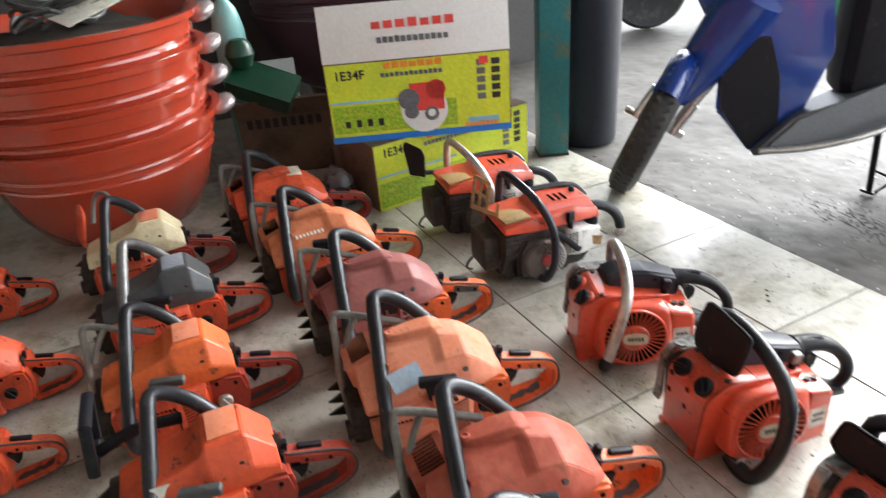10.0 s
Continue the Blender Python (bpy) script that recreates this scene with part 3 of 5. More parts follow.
# ---- chainsaws with a fan housing ----
def fan_saw(m, label, bar=BLACK, guard=1, badge=BADGE, stop=False):
    saw = thing("chainsaw", m, label, "chainsaw", "chainsaws with a fan housing")
    # front casing: upright face, sloping shoulder with two filler caps, flat top
    outline = [(0.004, 0.008), (0.0, 0.020), (0.0, 0.152), (0.007, 0.170), (0.044, 0.193), (0.110, 0.191), (0.215, 0.180), (0.215, 0.008)]

    def side(z):
        return 0.056 + 0.085 * z
    bm = BM()
    loft(bm, [[(-0.066 + 0.03 * z, y + 0.004, z) for y, z in outline], [(-0.058 + 0.03 * z, y, z) for y, z in outline], [(side(z), y, z) for y, z in outline]], 0.006, 3)
    casing = part("front_casing", bm, S_ORANGE, saw, "", 50, True)
    rib = [(0.0, 0.0), (-0.004, 0.014), (-0.004, 0.154), (0.004, 0.174), (0.043, 0.197), (0.110, 0.195), (0.215, 0.184), (0.215, 0.0)]
    bm = BM()
    loft(bm, [[(side(z) + 0.001, y, z) for y, z in rib], [(side(z) + 0.0065, y, z) for y, z in rib]], 0.0015, 1)
    part("casing_flange", bm, S_ORANGE, saw)
    bm = BM()
    loft(bm, [[(side(z) - 0.0002, y - 0.0003, z) for y, z in rib[1:6]] + [(side(z) - 0.0002, y + 0.01, z - 0.004) for y, z in rib[5:0:-1]], [(side(z) + 0.0012, y - 0.0006, z) for y, z in rib[1:6]] + [(side(z) + 0.0012, y + 0.01, z - 0.004) for y, z in rib[5:0:-1]]])
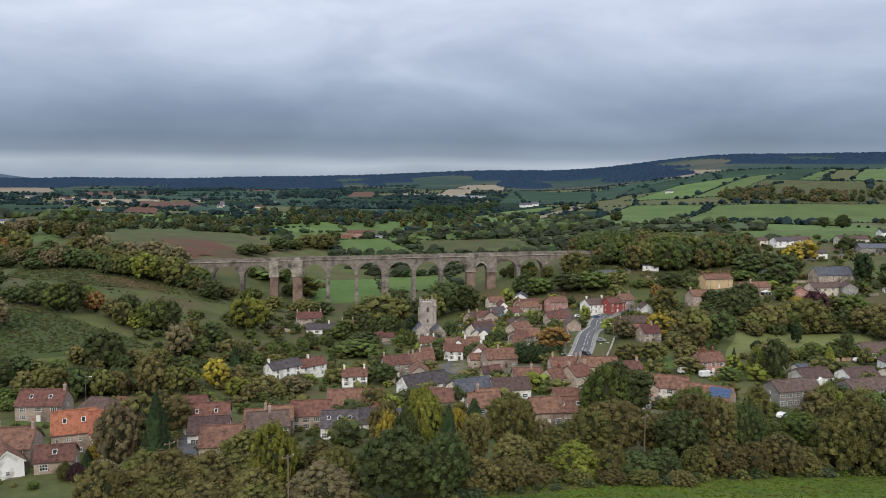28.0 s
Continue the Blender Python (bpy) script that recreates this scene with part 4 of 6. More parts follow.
house(412.8, 422.2, -22, 22.1, 9.0, 4.4, 2.4, CREAM_RENDER, BROWN_TILE, "cream house with brown roof", front=3)
house(483.5, 464.7, -22, 15.8, 8.0, 4.8, 2.6, PINK_RENDER, PANTILE, "pink house with orange roof", front=2)
house(311.5, 364.4, -22, 17.1, 8.0, 4.6, 2.6, WHITE_RENDER, PANTILE, "white house with red roof", front=3, stacks=(-0.7, 0.8))
house(279.1, 335.1, -22, 17.6, 8.0, 4.6, 2.4, WHITE_RENDER, BROWN_TILE, "white house with brown roof", front=3)
house(270.5, 320.4, -22, 12.0, 8.0, 2.8, 2.2, RUBBLE, BROWN_TILE, "low stone house with brown roof", front=2)
house(-133.7, 210.6, 4, 9.3, 8.0, 5.4, 4, RUBBLE, ORANGE_TILE, "converted stone barn with bright orange roof", front=4, win='small', skylights=2, gable=0, door=False)
house(-126.5, 210.3, 4, 7.9, 8.0, 5.2, 3.8, RUBBLE, ORANGE_TILE, "stone barn wing with bright orange roof", front=3, win='small', gable=0, door=False)
house(-135.5, 195.3, -6, 7.4, 6.0, 2.8, 2.4, RUBBLE, PANTILE, "low stone outbuilding with mossy pantiles", front=2, skylights=1)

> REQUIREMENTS
Copy out every line of the material above exactly, skipping the pictures.

> COMPLETE OUTPUT
10.0 s
Continue the Blender Python (bpy) script that recreates this scene with part 3 of 5. More parts follow.
# ---- chainsaws with a fan housing ----
def fan_saw(m, label, bar=BLACK, guard=1, badge=BADGE, stop=False):
    saw = thing("chainsaw", m, label, "chainsaw", "chainsaws with a fan housing")
    # front casing: upright face, sloping shoulder with two filler caps, flat top
    outline = [(0.004, 0.008), (0.0, 0.020), (0.0, 0.152), (0.007, 0.170), (0.044, 0.193), (0.110, 0.191), (0.215, 0.180), (0.215, 0.008)]

    def side(z):
        return 0.056 + 0.085 * z
    bm = BM()
    loft(bm, [[(-0.066 + 0.03 * z, y + 0.004, z) for y, z in outline], [(-0.058 + 0.03 * z, y, z) for y, z in outline], [(side(z), y, z) for y, z in outline]], 0.006, 3)
    casing = part("front_casing", bm, S_ORANGE, saw, "", 50, True)
    rib = [(0.0, 0.0), (-0.004, 0.014), (-0.004, 0.154), (0.004, 0.174), (0.043, 0.197), (0.110, 0.195), (0.215, 0.184), (0.215, 0.0)]
    bm = BM()
    loft(bm, [[(side(z) + 0.001, y, z) for y, z in rib], [(side(z) + 0.0065, y, z) for y, z in rib]], 0.0015, 1)
    part("casing_flange", bm, S_ORANGE, saw)
    bm = BM()
    loft(bm, [[(side(z) - 0.0002, y - 0.0003, z) for y, z in rib[1:6]] + [(side(z) - 0.0002, y + 0.01, z - 0.004) for y, z in rib[5:0:-1]], [(side(z) + 0.0012, y - 0.0006, z) for y, z in rib[1:6]] + [(side(z) + 0.0012, y + 0.01, z - 0.004) for y, z in rib[5:0:-1]]])
28.0 s
Continue the Blender Python (bpy) script that recreates this scene with part 4 of 6. More parts follow.
house(412.8, 422.2, -22, 22.1, 9.0, 4.4, 2.4, CREAM_RENDER, BROWN_TILE, "cream house with brown roof", front=3)
house(483.5, 464.7, -22, 15.8, 8.0, 4.8, 2.6, PINK_RENDER, PANTILE, "pink house with orange roof", front=2)
house(311.5, 364.4, -22, 17.1, 8.0, 4.6, 2.6, WHITE_RENDER, PANTILE, "white house with red roof", front=3, stacks=(-0.7, 0.8))
house(279.1, 335.1, -22, 17.6, 8.0, 4.6, 2.4, WHITE_RENDER, BROWN_TILE, "white house with brown roof", front=3)
house(270.5, 320.4, -22, 12.0, 8.0, 2.8, 2.2, RUBBLE, BROWN_TILE, "low stone house with brown roof", front=2)
house(-133.7, 210.6, 4, 9.3, 8.0, 5.4, 4, RUBBLE, ORANGE_TILE, "converted stone barn with bright orange roof", front=4, win='small', skylights=2, gable=0, door=False)
house(-126.5, 210.3, 4, 7.9, 8.0, 5.2, 3.8, RUBBLE, ORANGE_TILE, "stone barn wing with bright orange roof", front=3, win='small', gable=0, door=False)
house(-135.5, 195.3, -6, 7.4, 6.0, 2.8, 2.4, RUBBLE, PANTILE, "low stone outbuilding with mossy pantiles", front=2, skylights=1)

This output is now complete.